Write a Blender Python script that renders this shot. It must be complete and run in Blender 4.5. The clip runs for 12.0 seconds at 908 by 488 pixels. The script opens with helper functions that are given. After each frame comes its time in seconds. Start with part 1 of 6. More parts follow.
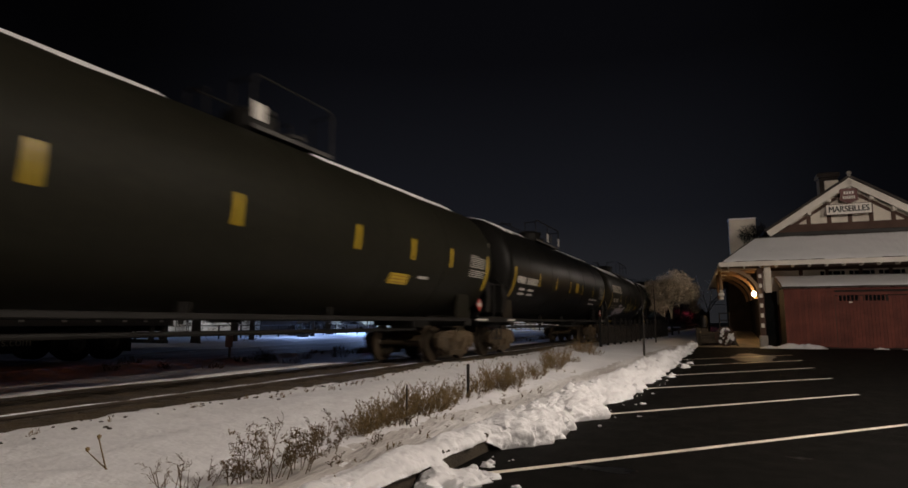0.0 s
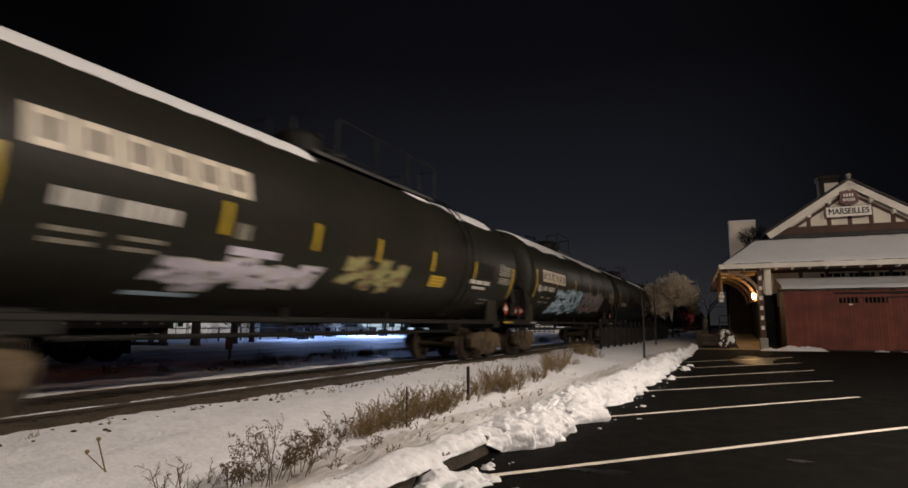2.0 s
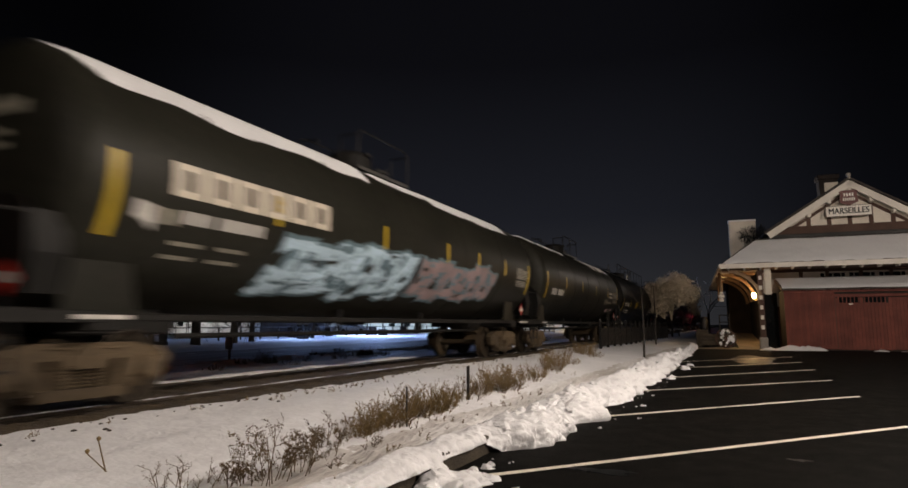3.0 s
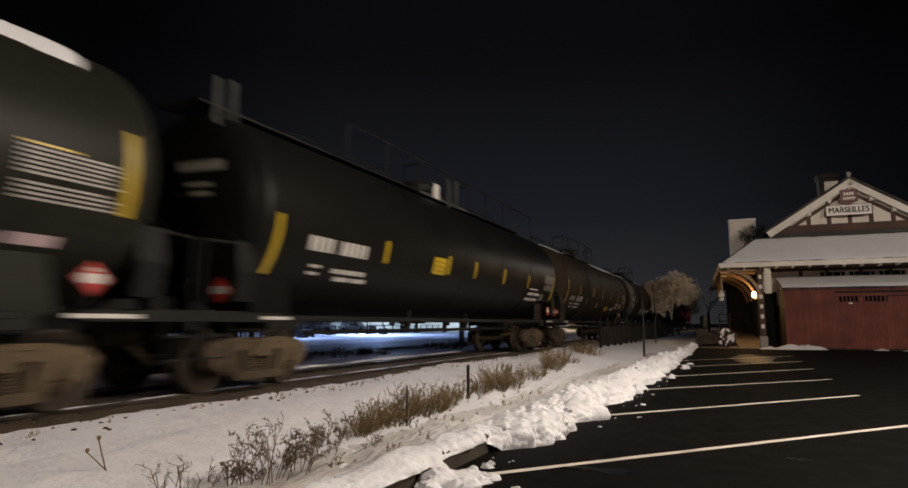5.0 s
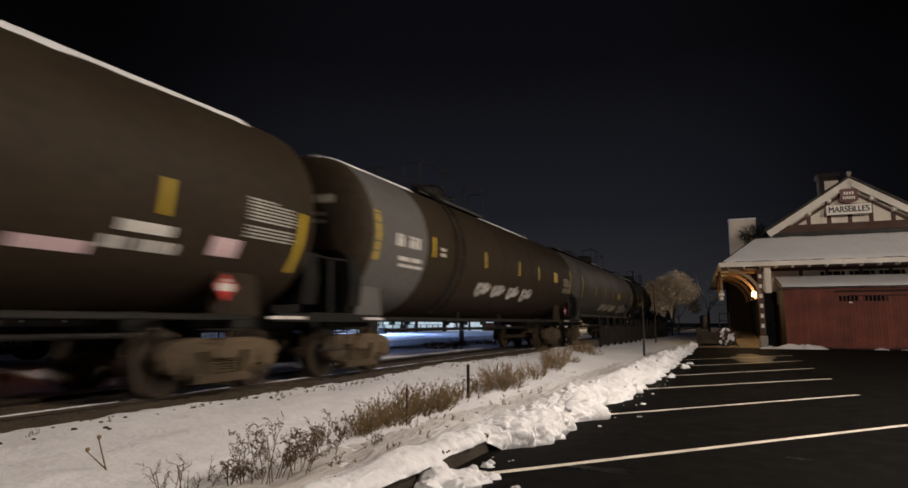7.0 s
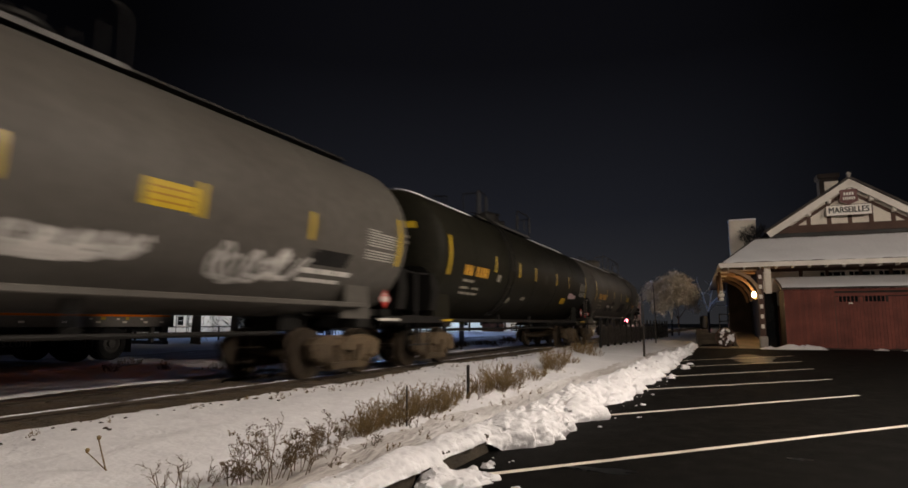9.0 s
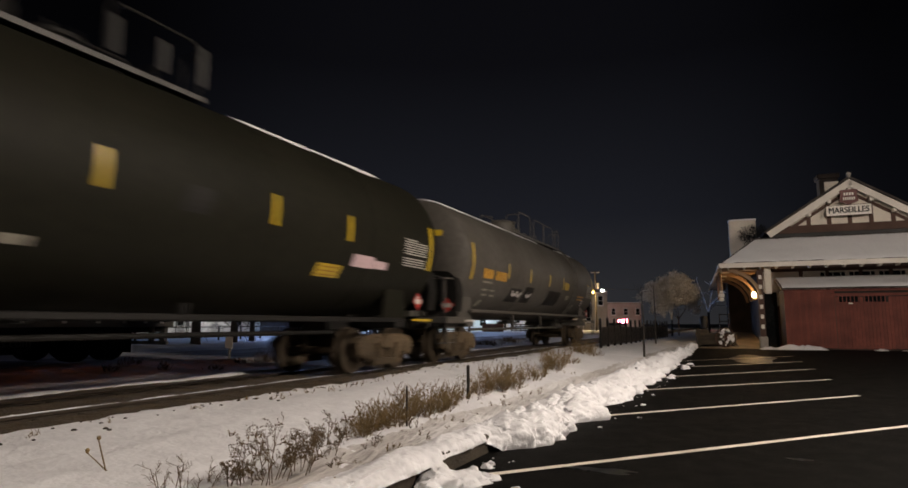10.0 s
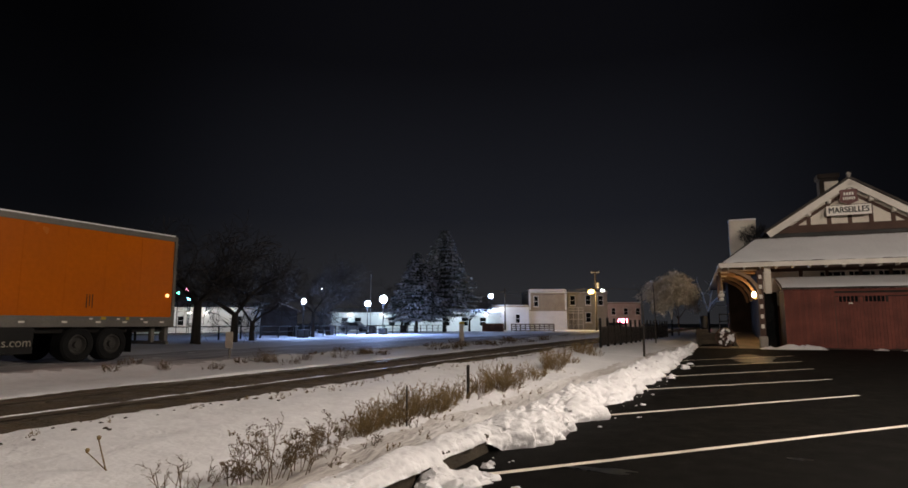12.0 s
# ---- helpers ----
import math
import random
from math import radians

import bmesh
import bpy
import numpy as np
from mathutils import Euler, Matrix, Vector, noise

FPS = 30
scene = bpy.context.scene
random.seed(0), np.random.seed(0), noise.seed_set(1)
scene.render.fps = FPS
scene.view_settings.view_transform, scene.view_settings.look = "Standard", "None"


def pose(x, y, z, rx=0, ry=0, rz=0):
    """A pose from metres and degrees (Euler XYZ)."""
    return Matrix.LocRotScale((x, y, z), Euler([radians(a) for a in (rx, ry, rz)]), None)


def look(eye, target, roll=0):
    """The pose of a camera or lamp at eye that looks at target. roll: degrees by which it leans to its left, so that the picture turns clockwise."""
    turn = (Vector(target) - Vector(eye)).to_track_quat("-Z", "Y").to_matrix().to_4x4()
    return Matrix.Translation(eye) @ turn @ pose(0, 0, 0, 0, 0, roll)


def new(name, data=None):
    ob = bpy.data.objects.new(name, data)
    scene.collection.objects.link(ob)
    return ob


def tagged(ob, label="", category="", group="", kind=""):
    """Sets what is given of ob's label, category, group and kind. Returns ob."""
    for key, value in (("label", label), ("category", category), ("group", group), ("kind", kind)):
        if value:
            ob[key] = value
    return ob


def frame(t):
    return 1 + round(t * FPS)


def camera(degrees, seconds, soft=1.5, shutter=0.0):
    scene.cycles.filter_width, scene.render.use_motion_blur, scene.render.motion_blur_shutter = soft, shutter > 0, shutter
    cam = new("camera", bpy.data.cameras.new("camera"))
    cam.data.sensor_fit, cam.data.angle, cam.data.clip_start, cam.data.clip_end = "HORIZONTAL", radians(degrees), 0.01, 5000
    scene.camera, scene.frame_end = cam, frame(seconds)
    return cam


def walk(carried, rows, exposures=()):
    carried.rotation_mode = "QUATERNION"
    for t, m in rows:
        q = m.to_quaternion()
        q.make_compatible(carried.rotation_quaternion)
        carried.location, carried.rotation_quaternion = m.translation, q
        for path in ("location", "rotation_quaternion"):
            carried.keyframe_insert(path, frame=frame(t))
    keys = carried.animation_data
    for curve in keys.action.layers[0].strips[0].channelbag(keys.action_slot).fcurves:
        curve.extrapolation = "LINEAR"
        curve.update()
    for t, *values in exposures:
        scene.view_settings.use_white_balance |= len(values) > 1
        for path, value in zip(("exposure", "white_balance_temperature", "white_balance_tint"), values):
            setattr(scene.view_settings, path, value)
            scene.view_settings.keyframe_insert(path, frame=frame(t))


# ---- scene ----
# A freight train of tank cars passes a small station on a winter night.
# x: to the right of the track, y: along the track, z: up. The car park lies near z = 0.
EYE = (0.0, 0.0, 1.42)
cam = camera(72.97, 12.0, soft=1.6, shutter=0.48)
YAW, PITCH = 24.228, 7.391
SWAY = [(0.0, -1.6), (0.5, 0.0), (1.0, 1.6), (1.5, 2.0), (2.0, 2.4), (2.5, 2.0), (3.0, 1.6), (5.0, 0.0), (6.0, 0.0),
        (6.5, -0.1), (7.0, -1.0), (7.5, -0.8), (9.0, 0.0), (10.0, 0.4), (10.5, 0.7), (11.0, 0.7), (11.5, 0.0), (12.0, 0.0)]
walk(cam, [(t, pose(*EYE, 90 + PITCH + math.degrees(d / 1060.0), 0, YAW)) for t, d in SWAY], exposures=[(0.0, -0.42), (0.25, -0.15), (0.5, 0.0), (12.0, 0.0)])

TRACK_X = -7.92      # centre of the track
RAIL_Z = 0.42        # top of the rails
SPEED = 16.55        # metres a second, towards -y

# ---- night sky ----
world = bpy.data.worlds.new("night")
scene.world = world
world.use_nodes = True
wn, wl = world.node_tree.nodes, world.node_tree.links
tc = wn.new("ShaderNodeTexCoord")
sep = wn.new("ShaderNodeSeparateXYZ")
ramp = wn.new("ShaderNodeValToRGB")
wl.new(tc.outputs["Generated"], sep.inputs[0])
wl.new(sep.outputs["Z"], ramp.inputs[0])
for place, colour in ((0.17, (0.0075, 0.0080, 0.0108, 1)), (0.40, (0.0025, 0.0025, 0.0034, 1))):
    ramp.color_ramp.elements.new(place).color = colour
ramp.color_ramp.elements[0].color = (0.0185, 0.0185, 0.0205, 1)
ramp.color_ramp.elements[-1].position, ramp.color_ramp.elements[-1].color = 0.62, (0.0018, 0.0018, 0.0025, 1)
# the town's faint glow, strongest over the street behind the park
glow = wn.new("ShaderNodeVectorMath")
glow.operation = "DOT_PRODUCT"
glow.inputs[1].default_value = (-0.36, 0.933, 0.0)
flat = wn.new("ShaderNodeVectorMath")
flat.operation = "MULTIPLY"
flat.inputs[1].default_value = (1, 1, 0)
unit = wn.new("ShaderNodeVectorMath")
unit.operation = "NORMALIZE"
wl.new(tc.outputs["Generated"], flat.inputs[0])
wl.new(flat.outputs[0], unit.inputs[0])
wl.new(unit.outputs[0], glow.inputs[0])
side = wn.new("ShaderNodeMapRange")
side.inputs[1].default_value, side.inputs[2].default_value = 0.82, 1.0
side.inputs[3].default_value, side.inputs[4].default_value = 0.36, 1.45
side.interpolation_type = "SMOOTHSTEP"
wl.new(glow.outputs["Value"], side.inputs[0])
tint = wn.new("ShaderNodeVectorMath")
tint.operation = "SCALE"
wl.new(ramp.outputs[0], tint.inputs[0])
wl.new(side.outputs[0], tint.inputs["Scale"])
wl.new(tint.outputs[0], wn["Background"].inputs[0])
wn["Background"].inputs[1].default_value = 1.0


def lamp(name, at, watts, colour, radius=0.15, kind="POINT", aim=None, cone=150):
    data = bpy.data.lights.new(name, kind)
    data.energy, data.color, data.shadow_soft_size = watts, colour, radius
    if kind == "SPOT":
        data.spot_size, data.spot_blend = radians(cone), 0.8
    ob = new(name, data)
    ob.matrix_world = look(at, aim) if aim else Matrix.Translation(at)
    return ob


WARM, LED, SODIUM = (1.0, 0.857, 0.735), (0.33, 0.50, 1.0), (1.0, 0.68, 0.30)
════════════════
** REQUIREMENT **
Pictures are to be left out; repeat all the remaining data exactly.

** THE OUTPUT **
Write a Blender Python script that renders this shot. It must be complete and run in Blender 4.5. The clip runs for 12.0 seconds at 908 by 488 pixels. The script opens with helper functions that are given. After each frame comes its time in seconds. Start with part 1 of 6. More parts follow.
0.0 s
2.0 s
3.0 s
5.0 s
7.0 s
9.0 s
10.0 s
12.0 s
# ---- helpers ----
import math
import random
from math import radians

import bmesh
import bpy
import numpy as np
from mathutils import Euler, Matrix, Vector, noise

FPS = 30
scene = bpy.context.scene
random.seed(0), np.random.seed(0), noise.seed_set(1)
scene.render.fps = FPS
scene.view_settings.view_transform, scene.view_settings.look = "Standard", "None"


def pose(x, y, z, rx=0, ry=0, rz=0):
    """A pose from metres and degrees (Euler XYZ)."""
    return Matrix.LocRotScale((x, y, z), Euler([radians(a) for a in (rx, ry, rz)]), None)


def look(eye, target, roll=0):
    """The pose of a camera or lamp at eye that looks at target. roll: degrees by which it leans to its left, so that the picture turns clockwise."""
    turn = (Vector(target) - Vector(eye)).to_track_quat("-Z", "Y").to_matrix().to_4x4()
    return Matrix.Translation(eye) @ turn @ pose(0, 0, 0, 0, 0, roll)


def new(name, data=None):
    ob = bpy.data.objects.new(name, data)
    scene.collection.objects.link(ob)
    return ob


def tagged(ob, label="", category="", group="", kind=""):
    """Sets what is given of ob's label, category, group and kind. Returns ob."""
    for key, value in (("label", label), ("category", category), ("group", group), ("kind", kind)):
        if value:
            ob[key] = value
    return ob


def frame(t):
    return 1 + round(t * FPS)


def camera(degrees, seconds, soft=1.5, shutter=0.0):
    scene.cycles.filter_width, scene.render.use_motion_blur, scene.render.motion_blur_shutter = soft, shutter > 0, shutter
    cam = new("camera", bpy.data.cameras.new("camera"))
    cam.data.sensor_fit, cam.data.angle, cam.data.clip_start, cam.data.clip_end = "HORIZONTAL", radians(degrees), 0.01, 5000
    scene.camera, scene.frame_end = cam, frame(seconds)
    return cam


def walk(carried, rows, exposures=()):
    carried.rotation_mode = "QUATERNION"
    for t, m in rows:
        q = m.to_quaternion()
        q.make_compatible(carried.rotation_quaternion)
        carried.location, carried.rotation_quaternion = m.translation, q
        for path in ("location", "rotation_quaternion"):
            carried.keyframe_insert(path, frame=frame(t))
    keys = carried.animation_data
    for curve in keys.action.layers[0].strips[0].channelbag(keys.action_slot).fcurves:
        curve.extrapolation = "LINEAR"
        curve.update()
    for t, *values in exposures:
        scene.view_settings.use_white_balance |= len(values) > 1
        for path, value in zip(("exposure", "white_balance_temperature", "white_balance_tint"), values):
            setattr(scene.view_settings, path, value)
            scene.view_settings.keyframe_insert(path, frame=frame(t))


# ---- scene ----
# A freight train of tank cars passes a small station on a winter night.
# x: to the right of the track, y: along the track, z: up. The car park lies near z = 0.
EYE = (0.0, 0.0, 1.42)
cam = camera(72.97, 12.0, soft=1.6, shutter=0.48)
YAW, PITCH = 24.228, 7.391
SWAY = [(0.0, -1.6), (0.5, 0.0), (1.0, 1.6), (1.5, 2.0), (2.0, 2.4), (2.5, 2.0), (3.0, 1.6), (5.0, 0.0), (6.0, 0.0),
        (6.5, -0.1), (7.0, -1.0), (7.5, -0.8), (9.0, 0.0), (10.0, 0.4), (10.5, 0.7), (11.0, 0.7), (11.5, 0.0), (12.0, 0.0)]
walk(cam, [(t, pose(*EYE, 90 + PITCH + math.degrees(d / 1060.0), 0, YAW)) for t, d in SWAY], exposures=[(0.0, -0.42), (0.25, -0.15), (0.5, 0.0), (12.0, 0.0)])

TRACK_X = -7.92      # centre of the track
RAIL_Z = 0.42        # top of the rails
SPEED = 16.55        # metres a second, towards -y

# ---- night sky ----
world = bpy.data.worlds.new("night")
scene.world = world
world.use_nodes = True
wn, wl = world.node_tree.nodes, world.node_tree.links
tc = wn.new("ShaderNodeTexCoord")
sep = wn.new("ShaderNodeSeparateXYZ")
ramp = wn.new("ShaderNodeValToRGB")
wl.new(tc.outputs["Generated"], sep.inputs[0])
wl.new(sep.outputs["Z"], ramp.inputs[0])
for place, colour in ((0.17, (0.0075, 0.0080, 0.0108, 1)), (0.40, (0.0025, 0.0025, 0.0034, 1))):
    ramp.color_ramp.elements.new(place).color = colour
ramp.color_ramp.elements[0].color = (0.0185, 0.0185, 0.0205, 1)
ramp.color_ramp.elements[-1].position, ramp.color_ramp.elements[-1].color = 0.62, (0.0018, 0.0018, 0.0025, 1)
# the town's faint glow, strongest over the street behind the park
glow = wn.new("ShaderNodeVectorMath")
glow.operation = "DOT_PRODUCT"
glow.inputs[1].default_value = (-0.36, 0.933, 0.0)
flat = wn.new("ShaderNodeVectorMath")
flat.operation = "MULTIPLY"
flat.inputs[1].default_value = (1, 1, 0)
unit = wn.new("ShaderNodeVectorMath")
unit.operation = "NORMALIZE"
wl.new(tc.outputs["Generated"], flat.inputs[0])
wl.new(flat.outputs[0], unit.inputs[0])
wl.new(unit.outputs[0], glow.inputs[0])
side = wn.new("ShaderNodeMapRange")
side.inputs[1].default_value, side.inputs[2].default_value = 0.82, 1.0
side.inputs[3].default_value, side.inputs[4].default_value = 0.36, 1.45
side.interpolation_type = "SMOOTHSTEP"
wl.new(glow.outputs["Value"], side.inputs[0])
tint = wn.new("ShaderNodeVectorMath")
tint.operation = "SCALE"
wl.new(ramp.outputs[0], tint.inputs[0])
wl.new(side.outputs[0], tint.inputs["Scale"])
wl.new(tint.outputs[0], wn["Background"].inputs[0])
wn["Background"].inputs[1].default_value = 1.0


def lamp(name, at, watts, colour, radius=0.15, kind="POINT", aim=None, cone=150):
    data = bpy.data.lights.new(name, kind)
    data.energy, data.color, data.shadow_soft_size = watts, colour, radius
    if kind == "SPOT":
        data.spot_size, data.spot_blend = radians(cone), 0.8
    ob = new(name, data)
    ob.matrix_world = look(at, aim) if aim else Matrix.Translation(at)
    return ob


WARM, LED, SODIUM = (1.0, 0.857, 0.735), (0.33, 0.50, 1.0), (1.0, 0.68, 0.30)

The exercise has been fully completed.